The zoo is a favourite place of visit for most children. But how would you behave in the zoo? Do you know that the animals can get irritated with your behaviour?
How many times have you gone to the zoo and gazed in wonder at the wildlife housed there? You would have also thought over why some people take liberties with the animals, disturbing their peace. In its attempt to make zoo trips more informative for students and easier for the inmates, the Coimbatore Corporation Zoological Park along with the Centre for environmental Education (CEE) and the Zoo Outreach Organisation (ZOO) has been conducting regular programmes for teachers on how to disseminate information on wildlife to children.
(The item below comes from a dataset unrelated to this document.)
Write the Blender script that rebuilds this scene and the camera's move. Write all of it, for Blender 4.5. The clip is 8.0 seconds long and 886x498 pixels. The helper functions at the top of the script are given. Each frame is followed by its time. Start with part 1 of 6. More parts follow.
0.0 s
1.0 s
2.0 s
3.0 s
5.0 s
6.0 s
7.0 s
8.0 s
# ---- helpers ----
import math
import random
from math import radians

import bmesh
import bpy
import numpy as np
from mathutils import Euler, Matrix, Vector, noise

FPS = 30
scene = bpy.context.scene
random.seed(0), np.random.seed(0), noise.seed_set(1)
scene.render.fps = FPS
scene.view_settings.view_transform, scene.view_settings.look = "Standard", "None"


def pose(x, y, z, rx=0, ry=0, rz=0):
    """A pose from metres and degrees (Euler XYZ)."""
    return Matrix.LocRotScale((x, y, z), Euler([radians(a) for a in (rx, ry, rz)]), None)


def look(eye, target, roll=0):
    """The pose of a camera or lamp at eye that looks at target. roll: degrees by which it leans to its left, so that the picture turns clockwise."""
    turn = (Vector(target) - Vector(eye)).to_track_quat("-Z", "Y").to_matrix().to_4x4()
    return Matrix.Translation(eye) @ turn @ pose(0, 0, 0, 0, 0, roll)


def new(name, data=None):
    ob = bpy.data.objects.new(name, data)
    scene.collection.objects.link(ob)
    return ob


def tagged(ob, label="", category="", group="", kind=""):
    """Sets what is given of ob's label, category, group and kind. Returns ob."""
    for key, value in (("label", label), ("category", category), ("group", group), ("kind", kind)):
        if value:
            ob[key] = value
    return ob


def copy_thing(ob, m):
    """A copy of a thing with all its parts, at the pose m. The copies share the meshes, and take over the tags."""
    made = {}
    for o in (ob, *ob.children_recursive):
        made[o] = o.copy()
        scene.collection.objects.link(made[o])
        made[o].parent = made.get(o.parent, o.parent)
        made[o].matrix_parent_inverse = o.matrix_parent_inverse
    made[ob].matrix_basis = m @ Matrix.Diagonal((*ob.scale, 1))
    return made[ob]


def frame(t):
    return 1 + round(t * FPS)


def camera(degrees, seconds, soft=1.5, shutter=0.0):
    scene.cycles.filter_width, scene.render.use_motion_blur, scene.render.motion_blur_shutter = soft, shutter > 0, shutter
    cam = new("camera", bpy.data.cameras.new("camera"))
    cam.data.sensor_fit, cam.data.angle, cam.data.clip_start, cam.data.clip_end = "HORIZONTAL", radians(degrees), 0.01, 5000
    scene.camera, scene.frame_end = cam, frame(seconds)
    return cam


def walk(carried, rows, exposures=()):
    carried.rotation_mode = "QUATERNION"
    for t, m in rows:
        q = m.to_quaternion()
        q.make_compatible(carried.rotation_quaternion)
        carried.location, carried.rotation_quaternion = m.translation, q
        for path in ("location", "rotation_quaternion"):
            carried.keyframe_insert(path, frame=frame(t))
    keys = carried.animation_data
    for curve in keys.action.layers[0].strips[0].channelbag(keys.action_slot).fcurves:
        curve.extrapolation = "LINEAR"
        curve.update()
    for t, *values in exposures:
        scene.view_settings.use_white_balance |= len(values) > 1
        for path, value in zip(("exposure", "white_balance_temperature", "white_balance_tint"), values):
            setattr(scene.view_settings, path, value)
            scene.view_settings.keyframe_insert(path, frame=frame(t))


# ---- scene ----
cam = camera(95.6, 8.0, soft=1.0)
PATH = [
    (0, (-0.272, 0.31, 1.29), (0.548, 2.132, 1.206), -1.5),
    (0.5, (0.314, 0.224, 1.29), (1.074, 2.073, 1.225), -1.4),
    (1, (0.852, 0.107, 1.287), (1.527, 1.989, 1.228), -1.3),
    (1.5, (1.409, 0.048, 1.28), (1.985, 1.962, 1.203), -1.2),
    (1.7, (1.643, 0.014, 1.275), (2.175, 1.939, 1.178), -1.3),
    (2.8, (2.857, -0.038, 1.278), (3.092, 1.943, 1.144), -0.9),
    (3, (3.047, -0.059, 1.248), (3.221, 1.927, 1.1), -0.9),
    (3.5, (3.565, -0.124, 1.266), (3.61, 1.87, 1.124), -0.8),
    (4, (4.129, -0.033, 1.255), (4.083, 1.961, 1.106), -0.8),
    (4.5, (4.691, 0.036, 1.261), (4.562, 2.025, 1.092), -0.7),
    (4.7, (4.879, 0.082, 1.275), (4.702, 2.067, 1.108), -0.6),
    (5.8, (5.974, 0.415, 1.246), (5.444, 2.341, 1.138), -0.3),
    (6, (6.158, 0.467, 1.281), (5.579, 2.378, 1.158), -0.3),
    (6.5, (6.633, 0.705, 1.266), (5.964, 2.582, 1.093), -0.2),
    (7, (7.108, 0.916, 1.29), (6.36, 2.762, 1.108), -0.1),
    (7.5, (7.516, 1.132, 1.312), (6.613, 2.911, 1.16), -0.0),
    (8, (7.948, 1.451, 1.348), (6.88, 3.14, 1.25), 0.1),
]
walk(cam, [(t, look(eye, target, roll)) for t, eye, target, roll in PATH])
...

So far about 50-60 teachers from the corporation schools in the city have benefited from this coaching. In turn they pass on what they learn to their wards. After appoint of time some students are chosen as resource persons. Says Dr N.S Manoharan, Veterinary Officer and Zoo director, Coimbatore Corporation: " There is a perceptible difference in the behaviour of children who have been exposed to such programmes. They know how to conduct themselves in zoos." All it takes to teach them is a rope .It is used to explain the relation between animals.
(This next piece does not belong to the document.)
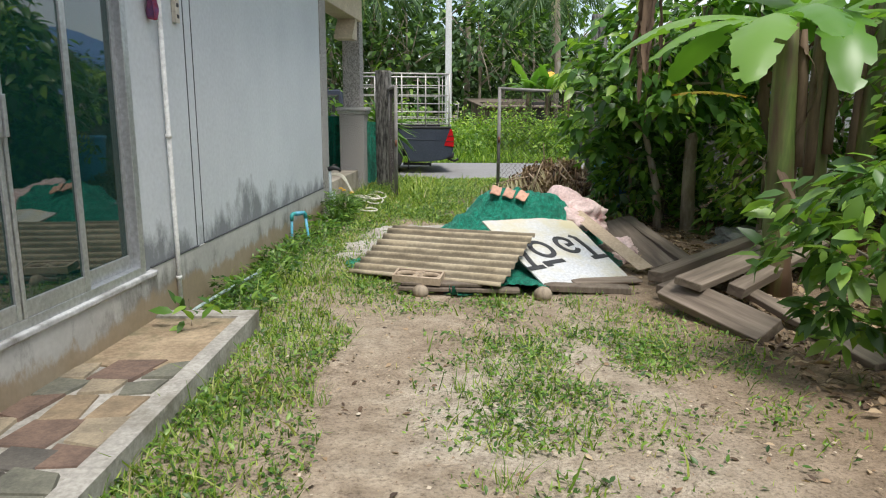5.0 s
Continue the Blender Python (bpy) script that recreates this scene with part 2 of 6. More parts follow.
M["wire"] = plain("rusty_wire", (0.055, 0.045, 0.04), 0.75)
M["truck"] = surf("slate_paint", (0.035, 0.043, 0.062), (0.048, 0.058, 0.08), 2.0, 0.25, 0.0)
M["dark"] = plain("dark_plastic", (0.02, 0.02, 0.022), 0.6)
M["rubber"] = plain("rubber", (0.015, 0.015, 0.016), 0.85)
M["red"] = plain("lamp_red", (0.45, 0.01, 0.015), 0.2)
M["white"] = plain("white_paint", (0.75, 0.75, 0.73), 0.6)
M["glass"], gn, gl_, gp = nodes_of("tinted_glass")
gp.inputs["Base Color"].default_value = (0.012, 0.075, 0.066, 1)
gp.inputs["Roughness"].default_value, gp.inputs["IOR"].default_value, gp.inputs["Transmission Weight"].default_value = 0.02, 2.1, 0.6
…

We provide information about the eco-conservation and other issues through games and plays. That way the children receive information better and retain it, he adds.
He says that people can at times be cruel to animals without actually meaning to. For example, they might sneak in foodstuff and feed an animal and sometimes this would not agree with the animal. Like, when visiting the snake enclosures visitors tap on the glass walls. Since snakes cannot hear they respond to the movement and strike the glass, hurting their mouths. "For people, it stops with tapping, they fail to understand the harm they cause the reptiles," he rues. When it comes to our feathered friends, children incite them without meaning to. When they press their faces close to the wire mesh of an aviary, they are putting themselves as well as the birds in danger. For the birds the human eyeballs look like beetles, their favourite food. The rest of the face is a blur. When they charge at you thinking you represent food, you get hurt. Not only that, their beaks are also prone to getting stuck in the wire meshes."
Dr.Manoharan also wants children to adopt a more human attitude when it comes to wild animals. You won't like to be disturbed when you are sleeping right? Many people, even adults, don't know that animals like to take rest during the peak hours of the day between 11a.m. and 4 p.m.. When people come to the zoo then, they want to see the animals in action. So they get noisy to disturb the animals.
The educational programmes also seem to have helped children understand the role they have to play. Recently, when an adult tried to tease a lion in the enclosure an eager young lad who was aware of zoo behaviour stopped him, tried to educate him and also lodged a complaint with the authorities.